Pelanggan tetap dan andong sarat muatan tentu saja bukan berarti kondisi ekonomi Syafii berkecukupan. “ Wah, kalau berbicara penghasilan, mah, mungkin penghasilan teman-teman saya yang beroperasi di tempat-tempat rekreasi mungkin jauh lebih besar. Kusir seperti saya yang benar-benar menjadikan andong sebagai alat transportasi tak bisa mematok tarif yang terlalu tinggi. Jika terlalu tinggi, bisa-bisa para penumpang saya beralih naik ojeg,” ujar Syafii.

Lalu mengapa Syafii tak beralih seperti kusir-kusir lainnya di Taman Ganesha dan Cilaki? Usia lanjut dalah alasan yang kemudian dilontarkannya. Selain itu, romansa andong adalah hal lainnya yang membuat Syafii lebih betah “berdinas” di daerah operasinya sekarang.

“ Ada begitu banyak kenangan, kepedihan, sekaligus kebanggaan dengan menjadi kusir yang benar-benar menjadikan andong sebagai alat transportasi,” tukasnya pelan, “mungkin alasan saya terdengar agak berlebihan, tapi, ya begitulah yang saya rasakan,” Syafii buru-buru menambahkan, kali ini, entah mengapa, suaranya terdengar begitu bersahaja.
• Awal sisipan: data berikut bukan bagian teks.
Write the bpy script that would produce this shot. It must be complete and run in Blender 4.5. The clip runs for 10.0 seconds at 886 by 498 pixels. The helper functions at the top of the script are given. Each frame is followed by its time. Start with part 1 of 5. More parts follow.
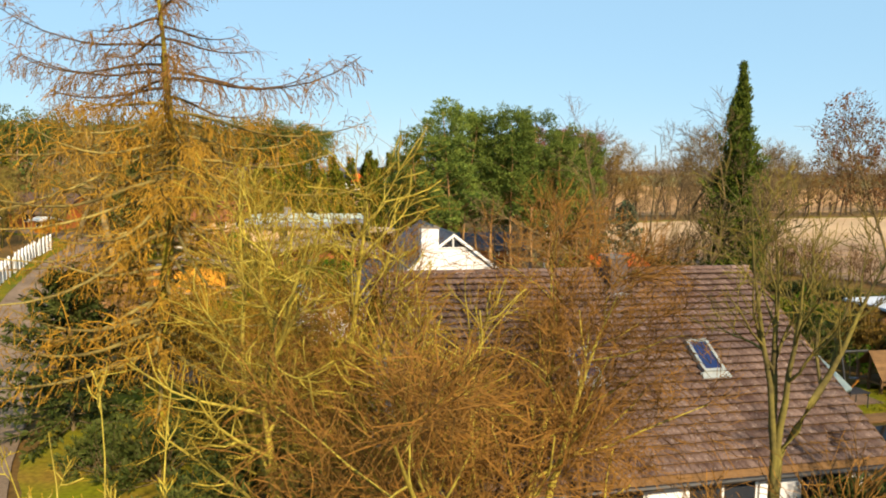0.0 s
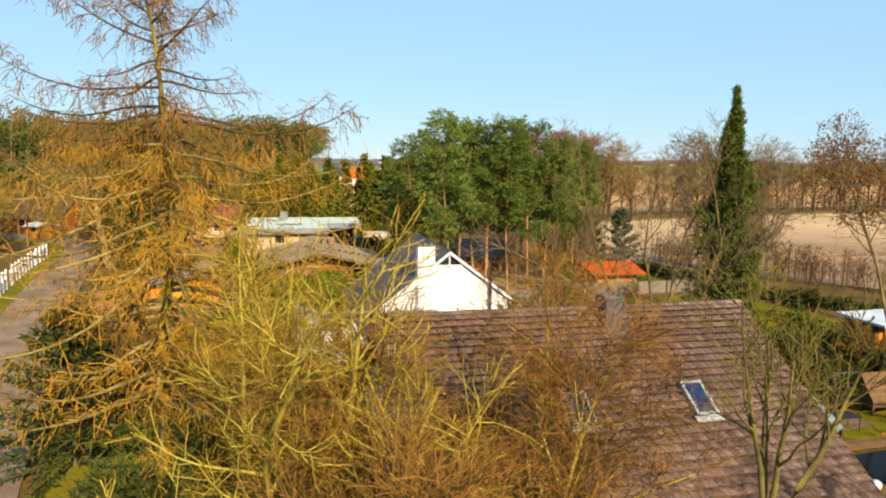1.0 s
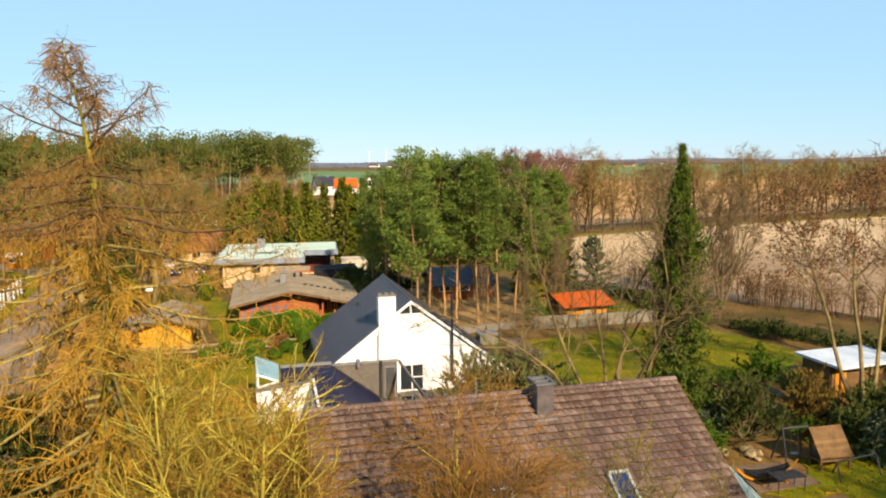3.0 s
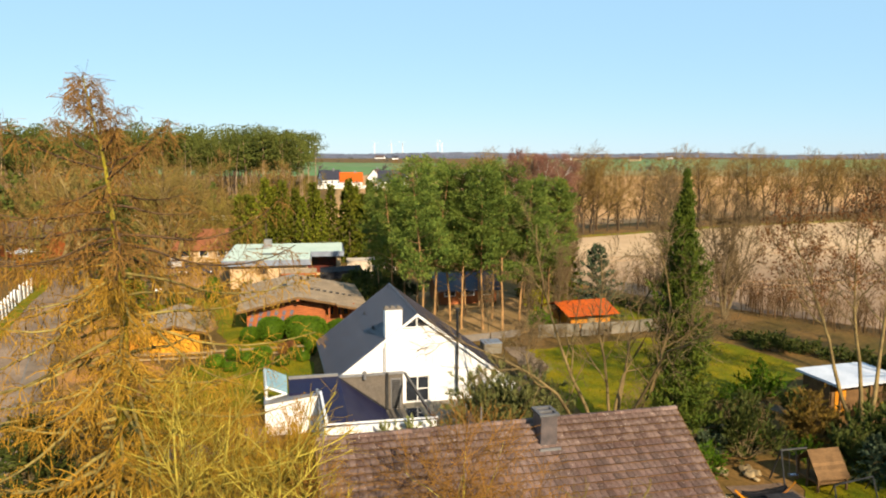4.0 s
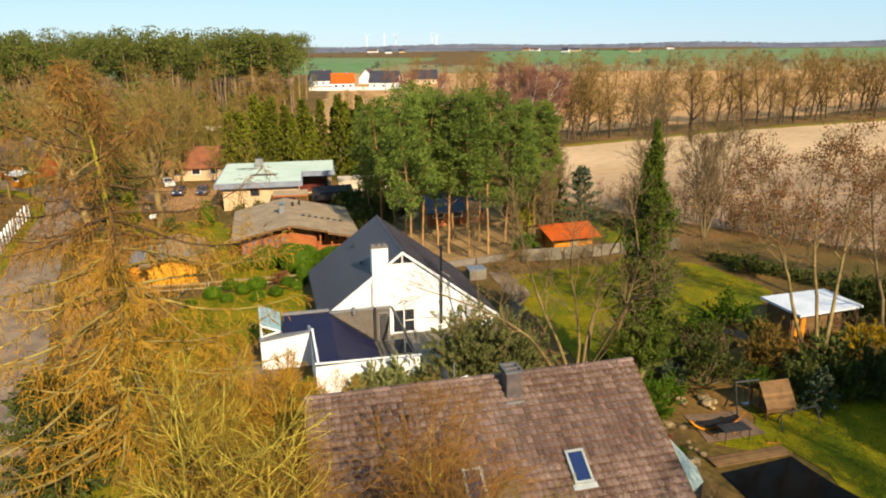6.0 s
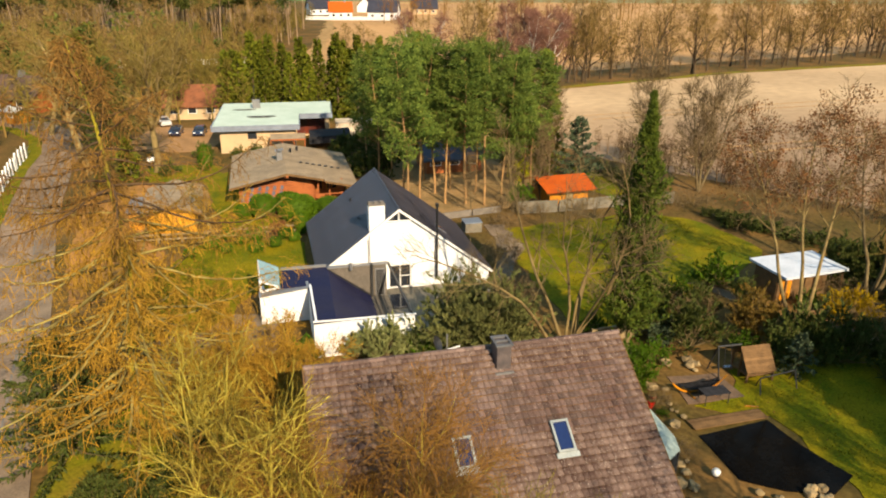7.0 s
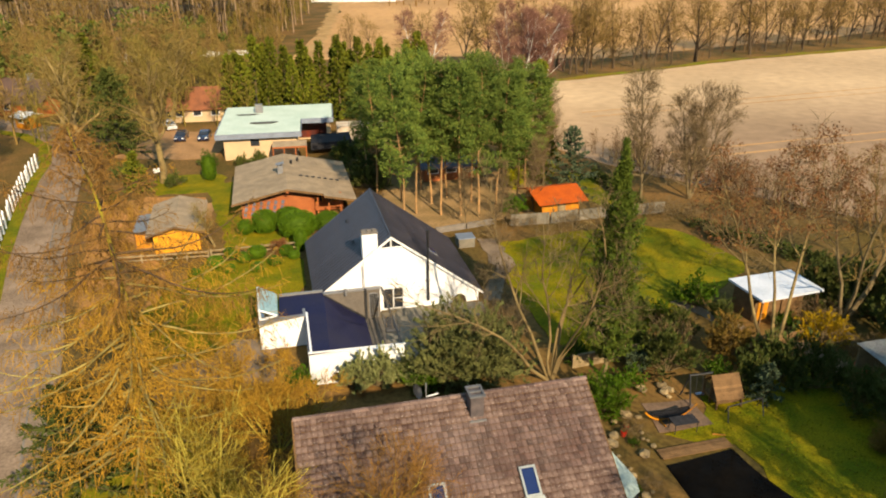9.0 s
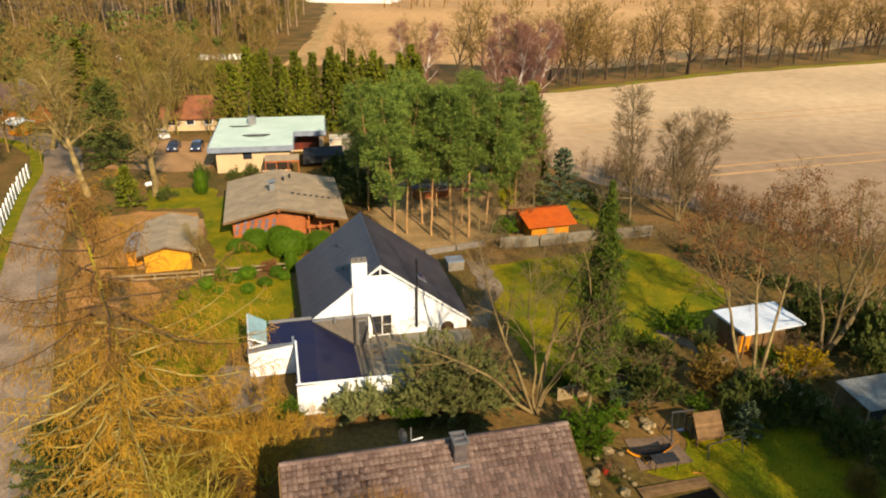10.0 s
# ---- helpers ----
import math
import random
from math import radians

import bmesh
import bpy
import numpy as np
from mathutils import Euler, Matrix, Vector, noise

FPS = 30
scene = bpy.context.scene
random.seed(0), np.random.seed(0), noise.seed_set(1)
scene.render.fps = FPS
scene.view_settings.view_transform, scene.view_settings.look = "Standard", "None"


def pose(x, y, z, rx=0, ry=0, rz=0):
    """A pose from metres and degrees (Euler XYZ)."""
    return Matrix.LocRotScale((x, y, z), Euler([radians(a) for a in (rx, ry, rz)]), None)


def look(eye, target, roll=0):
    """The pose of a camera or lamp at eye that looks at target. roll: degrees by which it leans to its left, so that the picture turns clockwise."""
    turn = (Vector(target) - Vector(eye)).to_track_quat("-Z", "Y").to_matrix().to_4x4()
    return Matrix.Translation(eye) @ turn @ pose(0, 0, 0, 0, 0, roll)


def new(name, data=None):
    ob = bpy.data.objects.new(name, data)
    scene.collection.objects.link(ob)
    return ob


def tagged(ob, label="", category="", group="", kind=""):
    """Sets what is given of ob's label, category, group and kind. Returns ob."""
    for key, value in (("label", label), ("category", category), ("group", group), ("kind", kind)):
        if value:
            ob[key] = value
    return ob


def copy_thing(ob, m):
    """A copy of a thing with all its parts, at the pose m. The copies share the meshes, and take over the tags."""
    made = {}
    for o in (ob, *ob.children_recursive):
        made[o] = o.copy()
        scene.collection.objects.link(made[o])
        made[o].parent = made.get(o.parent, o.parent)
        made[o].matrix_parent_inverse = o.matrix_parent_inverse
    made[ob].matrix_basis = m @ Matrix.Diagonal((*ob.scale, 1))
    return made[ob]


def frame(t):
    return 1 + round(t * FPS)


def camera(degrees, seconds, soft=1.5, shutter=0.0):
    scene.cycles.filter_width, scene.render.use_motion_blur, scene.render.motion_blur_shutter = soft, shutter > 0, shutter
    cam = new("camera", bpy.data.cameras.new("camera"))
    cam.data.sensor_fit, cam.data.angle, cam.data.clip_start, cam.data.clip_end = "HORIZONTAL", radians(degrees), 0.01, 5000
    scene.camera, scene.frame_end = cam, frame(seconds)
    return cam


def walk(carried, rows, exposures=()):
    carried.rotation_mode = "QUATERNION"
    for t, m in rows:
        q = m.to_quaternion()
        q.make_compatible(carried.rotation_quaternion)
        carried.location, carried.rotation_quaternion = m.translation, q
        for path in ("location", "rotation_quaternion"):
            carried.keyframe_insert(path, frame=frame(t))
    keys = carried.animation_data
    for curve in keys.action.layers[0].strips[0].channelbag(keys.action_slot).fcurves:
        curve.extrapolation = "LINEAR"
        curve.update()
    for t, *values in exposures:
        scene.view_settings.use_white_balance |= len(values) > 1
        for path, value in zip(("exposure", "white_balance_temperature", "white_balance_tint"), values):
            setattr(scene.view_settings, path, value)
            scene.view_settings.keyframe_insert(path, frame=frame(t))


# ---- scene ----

Andong Syafii kini telah penuh dijejali penumpang. Menikmati detik-detik terakhir bersama Syafii hari itu tiba-tiba begitu saya nikmati. Tak lama kemudian suara ketoplak khas andong terdengar di telinga seiring andong sang kusir tua itu pelan-pelan menghilang dari pandangan. Sambil melangkah pergi, saya keluarkan buku catatan saya. Pena di tangan lalu bergerak menggores dengan cepat, menuliskan sebuah catatan pendek, “Syafii, Ahmad, dan Asep. Manusia yang begitu mencintai kehidupan sederhananya. Sang kusir yang tak sekadar menjadikan andong sebagai mata pencaharian utama, namun lebih dari itu, mereka dedikasikan hidupnya demi sebuah kendaraan tradisional agar terus hidup melaju dan tak pernah tergusur.”